PEARL COLLOQUIUM

The first colloquium of the Winter Quarter will take place on Friday January 17th at 4pm in Humanities One, Room 210. The speaker will be Lisa Pearl of the Department of Cognitive Science at UC Irvine and the title of the talk will be More learnable than thou? Testing knowledge representations with realistic acquisition data. The abstract is available here.

INAUGURAL MEETING OF UGGS

The first meeting of the year of the Unofficial Graduate student Get-together on Semantics and pragmatics (UGGS) took place Saturday, November 16. Karen Duek, who has taken the helm after last year’s visiting student Matthijs Westera created the group, writes:

Tania Rojas-Esponda, from Stanford, talked about her work on the German discourse particle überhaupt under the lens of a theory of questions under discussion. The abstract for the talk is here.

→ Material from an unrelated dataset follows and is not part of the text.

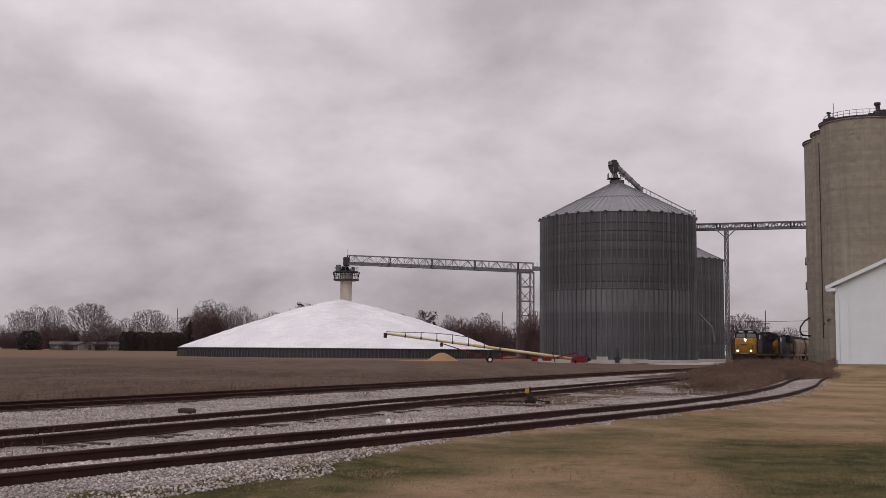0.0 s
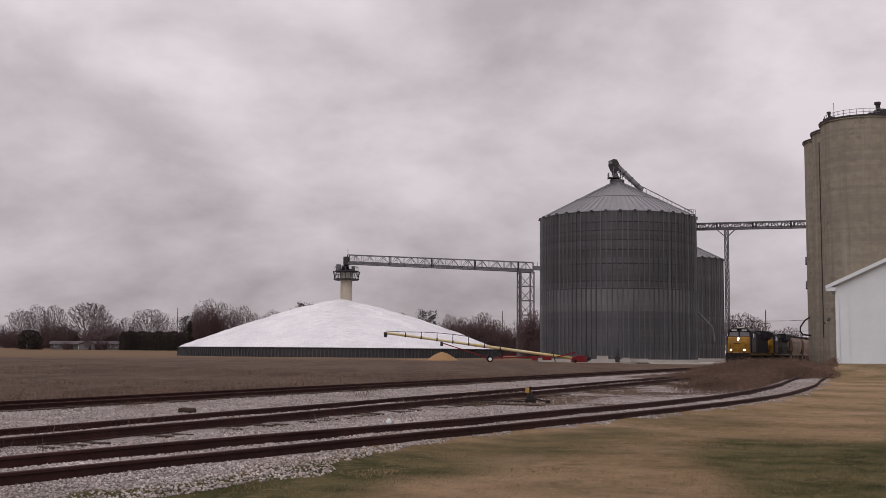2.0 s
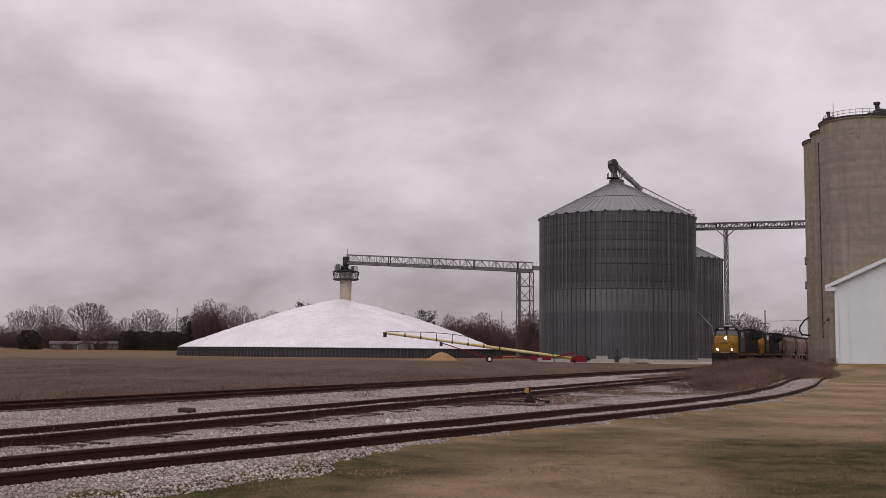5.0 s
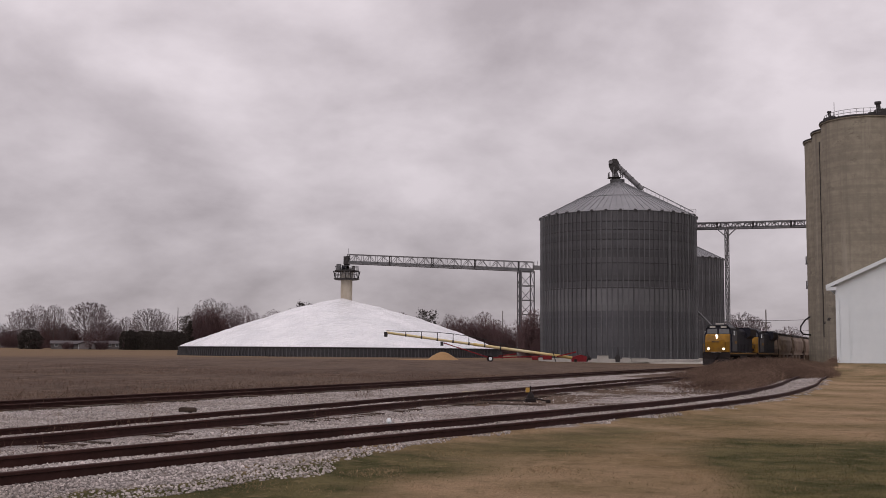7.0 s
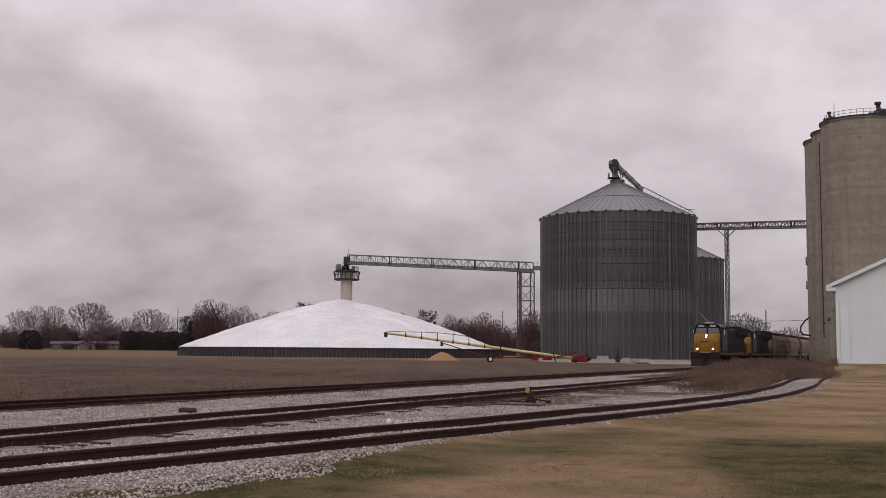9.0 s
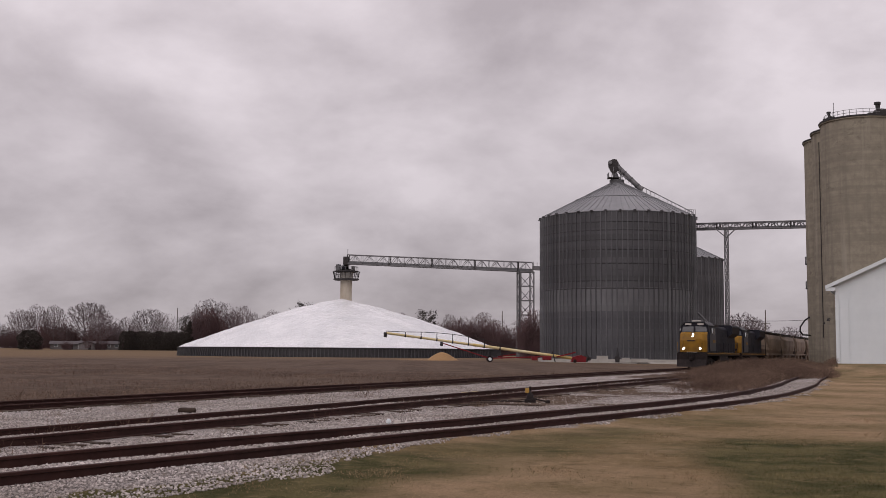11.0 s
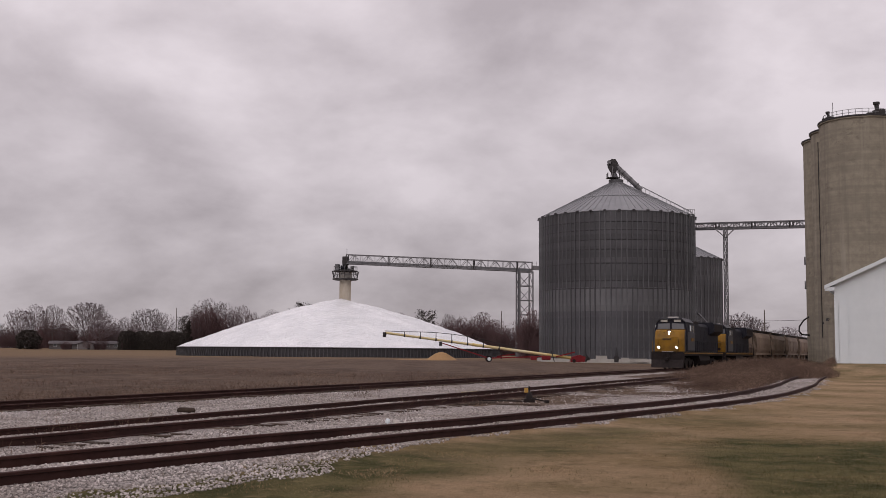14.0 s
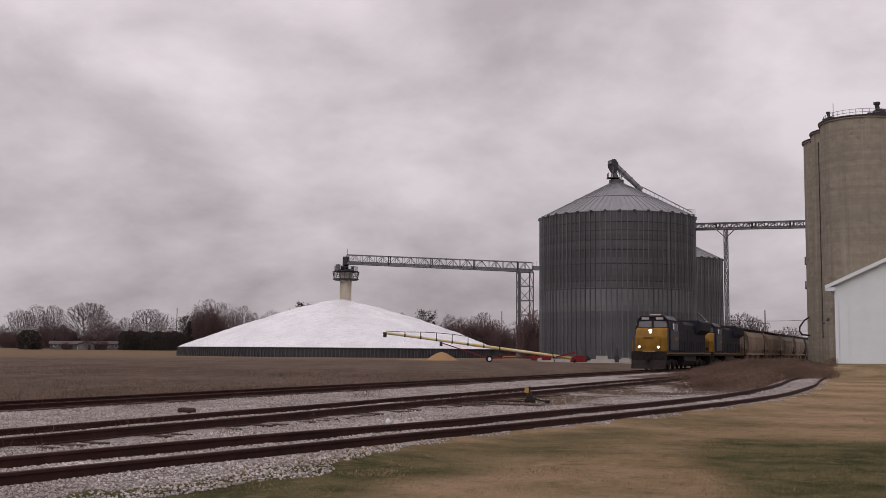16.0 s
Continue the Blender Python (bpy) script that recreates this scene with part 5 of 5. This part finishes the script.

LEV BLUMENFELD TO (RE)-VISIT UCSC

Phonologist Lev Blumenfeld spent a year at UCSC in 2006-2007 as Visiting Assistant Professor. Lev will return to the department on Friday November 22nd and will give a special presentation on some of his current work in Phlunch that afternoon between 2pm and 3pm in the Linguistics Common Room (Stevenson 249). Lev’s title is Quantitative meter as faithfulness and the abstract for the talk is available here.

OKRAND LECTURE

At the end of the week (on Saturday November 9th) many linguists were in attendance for a lecture given by alumnus Marc Okrand. The lecture was sponsored by the American Indian Resource Center on campus, and Marc’s title was From Mutsun to Klingon: How Helping Bring Back One Language Gave Rise to Another. This week’s WHASC Challenge is to name all of the linguists identifiable from the backs of their heads in the photograph which accompanies the Santa Cruz Sentinel‘s report of the lecture. After the event Marc got together with some UCSC linguists who have done fieldwork on indigenous languages of North America, including Amy Rose Deal and grad student Nick Kalivoda. Since Nick has strong interests both in field linguistics and in constructed languages, he was pleased to be able to have his picture taken with Marc.

SCLP VISITOR

SCLP—Santa Cruz Linguistics and Philosophy group—is an interdisciplinary working group composed of faculty and graduate students from the Linguistics Department and the Philosophy Department at UCSC. SCLP has its funding from the Institute for Humanities Research. The first visitor of the year to be hosted by SCLP will be Seth Yalcin from the Department of Philosophy at UC Berkeley. Seth will be arriving on Wednesday, November 13 and that afternoon at 5:15pm he will lead a discussion (in Stevenson 249) based on a paper of his entitled Epistemic Modals. This paper appeared in the journal Mind in 2007. On Thursday, November 14, he will give a colloquium in the Philosophy Department to which everyone is invited. That will start at 4:00pm in Humanities 1, 210. The title of his talk is Epistemic Modality De Re.

SZABOLCSI COLLOQUIUM

The next colloquium will take place on Friday November 8th at 4pm in Humanities 210. The speaker will be Anna Szabolcsi of the Department of Linguistics at NYU. The title of the paper is What do quantifier particles do? and the abstract is available here.

CUSP 6 AT BERKELEY

CUSP 6 was held on Friday Oct 11 and Saturday Oct 12 on the campus of UC Berkeley. Donka Farkas went along and describes the event this way:

Lots of good papers, a lively audience, great discussion. UCSC was represented on the program by Karen Duek, talking about the polysemy of container pseudo-partitives. Great paper, very well delivered. In the audience there was LRC visitor Filippa Lindahl and a record number of faculty: Adrian Brasoveanu, Amy Rose Deal, myself and Maziar Toosarvandani. Alumni Chris Potts (Stanford) and Line Mikkelsen (Berkeley) were also there.